Thursday, May 23, 2019
Mass transit customers in New York City will soon have a new way to pay for riding the subway and bus systems: contactless credit and debit cards issued by banking giant Chase. Beginning May 31, 2019, riders will be able to tap their cards to pay to enter several subway stations and all buses serving Staten Island instead of purchasing and using fare cards. Over time, all New York City subway lines and bus routes will accept contactless card payments, Chase and Visa stated.
Chase Merchant Services is also working with the New York Metropolitan Transit Authority on an upgrade to the fare machine system (dubbed OMNY) to support contactless card acceptance, the two companies reported. Visa said the New York MTA will be the first U.S. transit agency to implement contactless payments using its global transit framework.
But New York won't be the only city offering public transit riders the option to pay using contactless cards. Mastercard stated it is working with transit agencies in 16 metropolitan areas, including Boston, Denver and Los Angeles, to support contactless card acceptance. "Transit is an important catalyst for quick and broad adoption of contactless," said Linda Kirkpatrick, executive vice president for U.S. merchants and acceptance at Mastercard said.
"Customers have been quick to adopt tap to pay, and we've already seen it exceeding digital wallet use for customers who have contactless cards," said Abeer Bhatia, president of card marketing, pricing and innovation at Chase. "Now they will be able to tap to pay for their daily transit needs, and experience how quick and easy it is to checkout thanks to contactless cards."
Dan Sanford, global head of contactless payments at Visa, said, "Contactless payments have shaped the way consumers pay all over the world, saving valuable time and delivering a fast, easy and secure way to pay. We are excited to be working with Chase and the MTA to improve New Yorker's daily routines with an easier way to not only get around, but also to pay for things they buy every day."
Al Putre, OMNY program executive at MTA, added, "This is another example of our sustained investment to help New Yorkers move around the city and find new ways of making it easier to get to where they want to go."
Contactless cards use near field communication (NFC) to communicate with POS terminals, or as is the case in New York, with transit turnstiles. EMV chips, which many credit and debit cards now contain, are designed to support contactless payments. However, most POS devices at U.S. retail locations have not been upgraded to support NFC. And some major retailers (most notably Walmart) have said they prefer not to move to contactless card acceptance.
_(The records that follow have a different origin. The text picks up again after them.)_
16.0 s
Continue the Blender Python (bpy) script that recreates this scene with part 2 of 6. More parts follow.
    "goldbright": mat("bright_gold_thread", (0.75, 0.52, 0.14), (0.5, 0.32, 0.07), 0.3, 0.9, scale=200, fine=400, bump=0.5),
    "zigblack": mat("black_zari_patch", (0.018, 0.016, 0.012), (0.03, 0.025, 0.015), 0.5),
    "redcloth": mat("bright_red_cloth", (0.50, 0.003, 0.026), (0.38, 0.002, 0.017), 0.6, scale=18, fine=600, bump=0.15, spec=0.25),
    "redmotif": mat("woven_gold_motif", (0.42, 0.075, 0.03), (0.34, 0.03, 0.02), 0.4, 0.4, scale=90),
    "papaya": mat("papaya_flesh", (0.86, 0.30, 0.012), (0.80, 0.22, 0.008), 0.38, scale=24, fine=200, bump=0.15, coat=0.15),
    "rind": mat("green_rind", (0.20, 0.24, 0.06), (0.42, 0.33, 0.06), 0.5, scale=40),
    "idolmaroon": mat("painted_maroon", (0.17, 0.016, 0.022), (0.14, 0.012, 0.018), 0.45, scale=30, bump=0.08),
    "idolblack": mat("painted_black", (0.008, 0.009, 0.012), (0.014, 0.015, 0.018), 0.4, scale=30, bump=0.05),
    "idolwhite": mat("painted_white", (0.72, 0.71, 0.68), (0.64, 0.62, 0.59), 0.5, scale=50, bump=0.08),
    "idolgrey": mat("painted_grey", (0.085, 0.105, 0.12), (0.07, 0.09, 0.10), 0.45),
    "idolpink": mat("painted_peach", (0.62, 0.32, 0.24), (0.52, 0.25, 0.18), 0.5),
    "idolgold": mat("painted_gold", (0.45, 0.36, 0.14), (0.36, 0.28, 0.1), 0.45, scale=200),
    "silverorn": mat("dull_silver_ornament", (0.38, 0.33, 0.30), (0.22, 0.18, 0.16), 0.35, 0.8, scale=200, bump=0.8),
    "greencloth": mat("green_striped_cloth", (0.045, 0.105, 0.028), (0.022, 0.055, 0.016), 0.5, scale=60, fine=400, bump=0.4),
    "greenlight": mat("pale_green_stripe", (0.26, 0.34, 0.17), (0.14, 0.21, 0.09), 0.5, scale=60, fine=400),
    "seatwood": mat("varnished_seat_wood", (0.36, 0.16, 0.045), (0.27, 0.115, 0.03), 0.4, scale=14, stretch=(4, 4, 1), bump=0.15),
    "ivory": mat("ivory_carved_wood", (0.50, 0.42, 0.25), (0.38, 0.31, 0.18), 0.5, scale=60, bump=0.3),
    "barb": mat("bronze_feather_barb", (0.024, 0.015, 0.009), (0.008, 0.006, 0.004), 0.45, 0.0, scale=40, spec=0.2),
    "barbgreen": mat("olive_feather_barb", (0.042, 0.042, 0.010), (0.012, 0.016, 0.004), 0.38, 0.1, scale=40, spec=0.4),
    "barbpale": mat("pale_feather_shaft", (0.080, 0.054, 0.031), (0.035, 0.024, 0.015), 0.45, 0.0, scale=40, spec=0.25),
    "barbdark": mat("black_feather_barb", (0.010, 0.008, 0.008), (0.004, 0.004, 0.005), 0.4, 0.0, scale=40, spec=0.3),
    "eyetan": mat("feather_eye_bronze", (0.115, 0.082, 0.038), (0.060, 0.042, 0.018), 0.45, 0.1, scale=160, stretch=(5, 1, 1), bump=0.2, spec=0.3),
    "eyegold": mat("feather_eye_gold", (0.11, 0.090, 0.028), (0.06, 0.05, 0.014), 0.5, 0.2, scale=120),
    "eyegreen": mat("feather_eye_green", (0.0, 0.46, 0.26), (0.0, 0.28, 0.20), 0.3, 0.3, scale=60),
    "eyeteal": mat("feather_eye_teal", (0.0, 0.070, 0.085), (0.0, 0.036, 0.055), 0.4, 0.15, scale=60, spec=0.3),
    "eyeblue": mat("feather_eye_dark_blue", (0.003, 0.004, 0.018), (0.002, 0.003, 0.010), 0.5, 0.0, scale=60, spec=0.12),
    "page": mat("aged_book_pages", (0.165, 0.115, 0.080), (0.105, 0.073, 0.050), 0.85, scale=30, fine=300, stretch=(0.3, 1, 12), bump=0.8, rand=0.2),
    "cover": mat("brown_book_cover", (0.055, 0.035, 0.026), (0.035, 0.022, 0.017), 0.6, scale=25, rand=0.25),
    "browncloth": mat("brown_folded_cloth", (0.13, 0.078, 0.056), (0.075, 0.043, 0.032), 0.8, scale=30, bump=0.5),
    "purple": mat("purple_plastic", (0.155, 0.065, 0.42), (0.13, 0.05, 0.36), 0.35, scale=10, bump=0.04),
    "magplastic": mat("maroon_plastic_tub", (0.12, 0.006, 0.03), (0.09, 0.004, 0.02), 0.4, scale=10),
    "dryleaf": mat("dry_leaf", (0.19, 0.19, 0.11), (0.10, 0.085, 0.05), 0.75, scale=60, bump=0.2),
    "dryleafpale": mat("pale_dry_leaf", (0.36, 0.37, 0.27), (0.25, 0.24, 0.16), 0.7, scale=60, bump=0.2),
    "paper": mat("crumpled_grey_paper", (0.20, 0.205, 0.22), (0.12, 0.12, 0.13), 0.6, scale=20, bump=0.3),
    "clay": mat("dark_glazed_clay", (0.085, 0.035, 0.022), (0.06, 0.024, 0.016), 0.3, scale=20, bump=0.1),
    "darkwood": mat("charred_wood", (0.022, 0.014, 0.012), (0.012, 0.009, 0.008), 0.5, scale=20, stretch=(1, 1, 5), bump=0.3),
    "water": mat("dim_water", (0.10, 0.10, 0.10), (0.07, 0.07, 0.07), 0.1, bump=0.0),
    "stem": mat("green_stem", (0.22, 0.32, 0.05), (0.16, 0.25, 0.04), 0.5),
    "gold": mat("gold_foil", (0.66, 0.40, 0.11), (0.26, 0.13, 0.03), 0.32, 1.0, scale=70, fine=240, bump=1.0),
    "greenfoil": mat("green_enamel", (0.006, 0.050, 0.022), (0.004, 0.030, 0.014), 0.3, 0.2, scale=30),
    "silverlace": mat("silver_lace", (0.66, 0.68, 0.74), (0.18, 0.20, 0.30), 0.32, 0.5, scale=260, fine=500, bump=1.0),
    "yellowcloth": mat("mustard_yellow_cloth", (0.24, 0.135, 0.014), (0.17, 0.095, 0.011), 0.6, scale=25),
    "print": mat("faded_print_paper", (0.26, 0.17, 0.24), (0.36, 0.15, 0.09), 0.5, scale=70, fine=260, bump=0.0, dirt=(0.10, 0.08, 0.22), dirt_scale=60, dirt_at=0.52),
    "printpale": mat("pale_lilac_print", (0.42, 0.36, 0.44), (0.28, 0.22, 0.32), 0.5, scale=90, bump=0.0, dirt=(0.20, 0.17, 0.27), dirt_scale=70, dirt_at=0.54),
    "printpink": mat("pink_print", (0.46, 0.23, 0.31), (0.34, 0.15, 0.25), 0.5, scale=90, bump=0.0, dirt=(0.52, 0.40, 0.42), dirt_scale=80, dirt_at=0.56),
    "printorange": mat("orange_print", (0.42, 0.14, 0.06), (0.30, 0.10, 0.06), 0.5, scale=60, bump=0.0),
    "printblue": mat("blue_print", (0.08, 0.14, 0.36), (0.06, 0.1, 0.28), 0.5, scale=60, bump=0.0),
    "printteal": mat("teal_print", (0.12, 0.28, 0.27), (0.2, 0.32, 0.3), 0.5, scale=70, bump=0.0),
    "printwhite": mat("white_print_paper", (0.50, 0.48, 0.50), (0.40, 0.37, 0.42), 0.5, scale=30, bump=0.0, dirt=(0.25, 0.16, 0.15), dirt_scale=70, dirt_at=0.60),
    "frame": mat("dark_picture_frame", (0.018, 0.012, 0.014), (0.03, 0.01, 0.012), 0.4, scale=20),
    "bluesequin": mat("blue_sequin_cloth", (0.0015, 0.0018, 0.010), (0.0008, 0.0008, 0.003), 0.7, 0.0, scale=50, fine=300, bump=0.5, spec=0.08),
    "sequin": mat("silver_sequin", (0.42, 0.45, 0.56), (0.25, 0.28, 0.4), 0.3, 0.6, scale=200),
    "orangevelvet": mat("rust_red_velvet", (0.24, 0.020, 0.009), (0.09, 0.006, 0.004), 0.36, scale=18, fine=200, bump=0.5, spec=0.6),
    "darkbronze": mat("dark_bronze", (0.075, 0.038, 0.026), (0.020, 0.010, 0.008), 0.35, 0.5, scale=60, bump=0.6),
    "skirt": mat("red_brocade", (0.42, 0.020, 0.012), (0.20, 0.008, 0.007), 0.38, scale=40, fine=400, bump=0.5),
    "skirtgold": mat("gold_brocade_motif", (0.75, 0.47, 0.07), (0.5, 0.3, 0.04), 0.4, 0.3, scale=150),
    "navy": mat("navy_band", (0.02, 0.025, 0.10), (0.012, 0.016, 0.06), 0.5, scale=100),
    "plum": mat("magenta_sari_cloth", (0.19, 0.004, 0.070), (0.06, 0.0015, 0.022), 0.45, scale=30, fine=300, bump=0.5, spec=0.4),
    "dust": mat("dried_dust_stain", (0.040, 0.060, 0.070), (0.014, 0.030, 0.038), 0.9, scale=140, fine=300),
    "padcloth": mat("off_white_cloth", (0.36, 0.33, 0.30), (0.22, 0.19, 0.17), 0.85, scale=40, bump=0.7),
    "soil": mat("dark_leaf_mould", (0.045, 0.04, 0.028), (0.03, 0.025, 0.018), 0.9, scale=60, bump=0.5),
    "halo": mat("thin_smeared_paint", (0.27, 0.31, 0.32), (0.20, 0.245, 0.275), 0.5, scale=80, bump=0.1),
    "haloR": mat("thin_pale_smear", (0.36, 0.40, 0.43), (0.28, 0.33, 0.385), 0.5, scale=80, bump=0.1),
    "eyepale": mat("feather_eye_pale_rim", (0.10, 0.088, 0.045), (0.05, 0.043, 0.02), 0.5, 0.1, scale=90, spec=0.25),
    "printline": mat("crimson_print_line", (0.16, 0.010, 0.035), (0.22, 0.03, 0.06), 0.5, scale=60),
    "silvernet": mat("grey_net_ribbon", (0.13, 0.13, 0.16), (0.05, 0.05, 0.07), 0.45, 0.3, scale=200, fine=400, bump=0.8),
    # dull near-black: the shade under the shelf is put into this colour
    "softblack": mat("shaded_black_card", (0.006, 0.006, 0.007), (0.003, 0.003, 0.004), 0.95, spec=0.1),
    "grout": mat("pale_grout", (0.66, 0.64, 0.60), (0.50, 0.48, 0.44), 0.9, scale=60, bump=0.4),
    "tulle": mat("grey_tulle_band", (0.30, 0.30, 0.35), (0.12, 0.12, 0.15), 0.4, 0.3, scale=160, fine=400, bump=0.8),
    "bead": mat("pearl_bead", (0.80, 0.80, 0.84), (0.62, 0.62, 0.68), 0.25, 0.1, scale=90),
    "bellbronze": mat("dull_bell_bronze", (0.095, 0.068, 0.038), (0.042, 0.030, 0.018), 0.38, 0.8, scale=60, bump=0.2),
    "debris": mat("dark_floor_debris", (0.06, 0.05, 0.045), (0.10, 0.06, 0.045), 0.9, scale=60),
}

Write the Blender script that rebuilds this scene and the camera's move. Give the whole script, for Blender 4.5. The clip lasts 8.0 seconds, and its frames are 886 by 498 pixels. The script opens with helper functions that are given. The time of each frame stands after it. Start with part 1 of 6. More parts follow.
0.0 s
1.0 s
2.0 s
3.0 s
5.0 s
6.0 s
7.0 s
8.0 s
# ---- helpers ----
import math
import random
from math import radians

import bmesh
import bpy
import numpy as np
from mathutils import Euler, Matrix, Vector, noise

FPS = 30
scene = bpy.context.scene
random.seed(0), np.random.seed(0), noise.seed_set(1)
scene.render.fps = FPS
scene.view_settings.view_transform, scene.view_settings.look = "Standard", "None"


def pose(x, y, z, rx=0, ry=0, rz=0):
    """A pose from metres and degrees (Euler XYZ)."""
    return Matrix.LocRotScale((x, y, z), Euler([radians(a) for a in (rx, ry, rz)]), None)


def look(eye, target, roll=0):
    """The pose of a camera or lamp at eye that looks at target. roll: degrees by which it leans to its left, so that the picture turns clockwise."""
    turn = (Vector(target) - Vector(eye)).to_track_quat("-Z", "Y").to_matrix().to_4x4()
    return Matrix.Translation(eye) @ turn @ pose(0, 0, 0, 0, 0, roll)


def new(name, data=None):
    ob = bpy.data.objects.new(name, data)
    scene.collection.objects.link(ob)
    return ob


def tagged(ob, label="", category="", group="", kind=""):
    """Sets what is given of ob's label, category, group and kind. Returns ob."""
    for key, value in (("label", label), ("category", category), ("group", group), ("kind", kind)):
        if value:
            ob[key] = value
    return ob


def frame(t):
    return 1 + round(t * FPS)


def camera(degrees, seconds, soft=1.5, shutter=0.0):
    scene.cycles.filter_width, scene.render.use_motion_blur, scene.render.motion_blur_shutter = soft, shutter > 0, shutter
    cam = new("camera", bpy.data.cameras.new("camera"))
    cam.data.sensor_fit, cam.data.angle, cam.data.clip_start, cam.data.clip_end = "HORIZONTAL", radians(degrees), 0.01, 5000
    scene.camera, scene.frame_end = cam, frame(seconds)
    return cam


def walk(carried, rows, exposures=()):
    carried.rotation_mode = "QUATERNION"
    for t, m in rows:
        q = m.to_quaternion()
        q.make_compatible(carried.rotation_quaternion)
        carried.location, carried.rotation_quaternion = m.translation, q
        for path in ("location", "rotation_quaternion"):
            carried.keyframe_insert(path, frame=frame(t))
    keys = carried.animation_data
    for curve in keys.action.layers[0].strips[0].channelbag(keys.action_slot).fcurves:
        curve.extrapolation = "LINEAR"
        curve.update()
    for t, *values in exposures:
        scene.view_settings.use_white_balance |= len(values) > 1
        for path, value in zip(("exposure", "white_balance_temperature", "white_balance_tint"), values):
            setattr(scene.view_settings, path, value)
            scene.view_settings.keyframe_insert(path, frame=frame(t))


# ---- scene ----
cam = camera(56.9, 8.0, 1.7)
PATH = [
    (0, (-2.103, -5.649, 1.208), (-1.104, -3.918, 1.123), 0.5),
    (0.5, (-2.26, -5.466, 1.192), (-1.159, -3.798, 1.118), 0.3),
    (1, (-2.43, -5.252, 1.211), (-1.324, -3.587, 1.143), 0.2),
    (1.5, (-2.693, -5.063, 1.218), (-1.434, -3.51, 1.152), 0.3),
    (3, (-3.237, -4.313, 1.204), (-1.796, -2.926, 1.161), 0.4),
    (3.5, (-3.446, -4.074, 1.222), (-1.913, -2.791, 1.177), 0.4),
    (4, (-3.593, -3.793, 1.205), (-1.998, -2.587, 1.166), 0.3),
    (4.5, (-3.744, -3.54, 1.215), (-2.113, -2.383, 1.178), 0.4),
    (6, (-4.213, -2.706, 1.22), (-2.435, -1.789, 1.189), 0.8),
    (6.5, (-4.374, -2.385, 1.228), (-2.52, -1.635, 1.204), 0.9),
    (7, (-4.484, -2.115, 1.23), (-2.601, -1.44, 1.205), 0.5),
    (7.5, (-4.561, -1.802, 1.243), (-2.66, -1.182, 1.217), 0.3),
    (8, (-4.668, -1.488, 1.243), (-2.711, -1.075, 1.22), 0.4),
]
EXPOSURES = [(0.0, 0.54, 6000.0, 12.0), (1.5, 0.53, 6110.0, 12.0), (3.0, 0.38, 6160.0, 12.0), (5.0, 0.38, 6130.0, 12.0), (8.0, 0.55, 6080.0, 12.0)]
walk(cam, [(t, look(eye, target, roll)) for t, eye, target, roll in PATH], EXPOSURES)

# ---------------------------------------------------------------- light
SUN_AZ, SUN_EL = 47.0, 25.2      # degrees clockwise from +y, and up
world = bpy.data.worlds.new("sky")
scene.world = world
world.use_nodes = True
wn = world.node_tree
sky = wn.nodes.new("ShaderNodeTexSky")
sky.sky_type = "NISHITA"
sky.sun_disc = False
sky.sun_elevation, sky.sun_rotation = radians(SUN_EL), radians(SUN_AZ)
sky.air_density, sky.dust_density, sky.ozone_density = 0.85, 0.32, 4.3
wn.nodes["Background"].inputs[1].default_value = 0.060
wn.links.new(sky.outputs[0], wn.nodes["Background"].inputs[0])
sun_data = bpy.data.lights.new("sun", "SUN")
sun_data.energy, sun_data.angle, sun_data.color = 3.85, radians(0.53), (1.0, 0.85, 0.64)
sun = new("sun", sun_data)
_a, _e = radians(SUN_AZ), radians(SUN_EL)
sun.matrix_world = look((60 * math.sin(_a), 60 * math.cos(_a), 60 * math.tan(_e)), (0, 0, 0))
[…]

Aiming to reverse the trend, Visa and Mastercard have mandated that all POS devices be able to support contactless payments by 2020. Visa has said it expects the number of contactless cards issued in the United States to rise to 300 million by the end of 2020, up from 100 million now. Chase and leading card issuers Bank of America Corp. and Wells Fargo & Co. have all revealed plans to migrate all their card portfolios to contactless cards. Chase already has issued close to 20 million EMV cards, according to Bhatia.
Visa CEO Al Kelly, in an interview with Bloomberg Television, said the card giant is optimistic about consumer adoption. "I expect that as customers get used to it and merchants see that customers are delighted by the experience, the reality is that adoption will start to take off," he told Bloomberg.
A recent survey by Auriemma Research seems to lend credence to this assertion. The survey found consumers are more inclined to use contactless cards than mobile wallets. Only a third of consumers with mobile payment-enabled smartphones have used the devices to make payments, compared with 59 percent of contactless cardholders who have tapped those cards to make a payment, according to Auriemma's latest Mobile Pay Tracker.